The best of the web on education from kindergarten to postsecondary, as chosen daily by Globe and Mail education editor Simona Chiose.
U.S. universities open their doors to Sandy evacuees
Sandy has left colleges on the U.S. East Coast closed, with power failures and downed trees while other campuses became home to evacuees from the storm’s path. The City University of New York sheltered more than 1,700 people during the storm.
Is teaching undervalued for tenure decisions? Data says maybe
The perennial debate over teaching v. research has led Pamela Gravestock to probe whether the two really are counterposed in tenure decisions. Turns out that there are (almost) as many variations on how teaching is assessed at 46 different Canadian universities as there are institutions. While research has definite measures of success – number of publications, for example – teaching is more amorphously assessed, with the evidence for teaching excellence being inconsistent.

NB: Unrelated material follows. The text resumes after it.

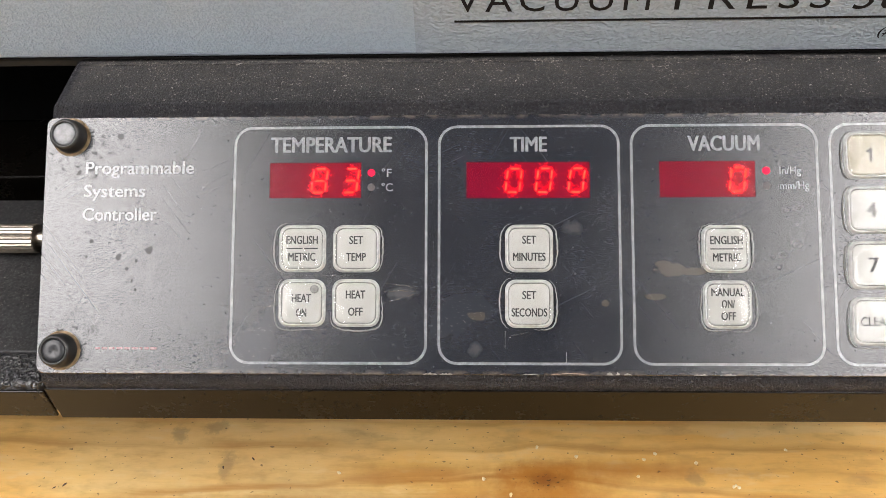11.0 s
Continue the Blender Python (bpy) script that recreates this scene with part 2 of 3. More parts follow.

Mental health affects dropping out decision
Depression is the most common mental health issue for American university students, with many students not receiving (and perhaps not seeking) any help for their problems. Not getting help to deal with their workload or sagging marks led many to decide to drop out or lose scholarships that depended on maintaining a certain average.
Training the brain
Private tutoring services that claim they can train the brain to respond to academic challenges are catching on. Sometimes begun as a way to keep aging brains sharp, the companies now increasingly count students (and their parents) among their clients.
The best place to go trick or treating and catch some thrills might be university campuses. In Canada, University of Toronto alumni share their run-ins with ghosts, while the U.S. has a list of top 10 campuses with non-paying spectral attendees.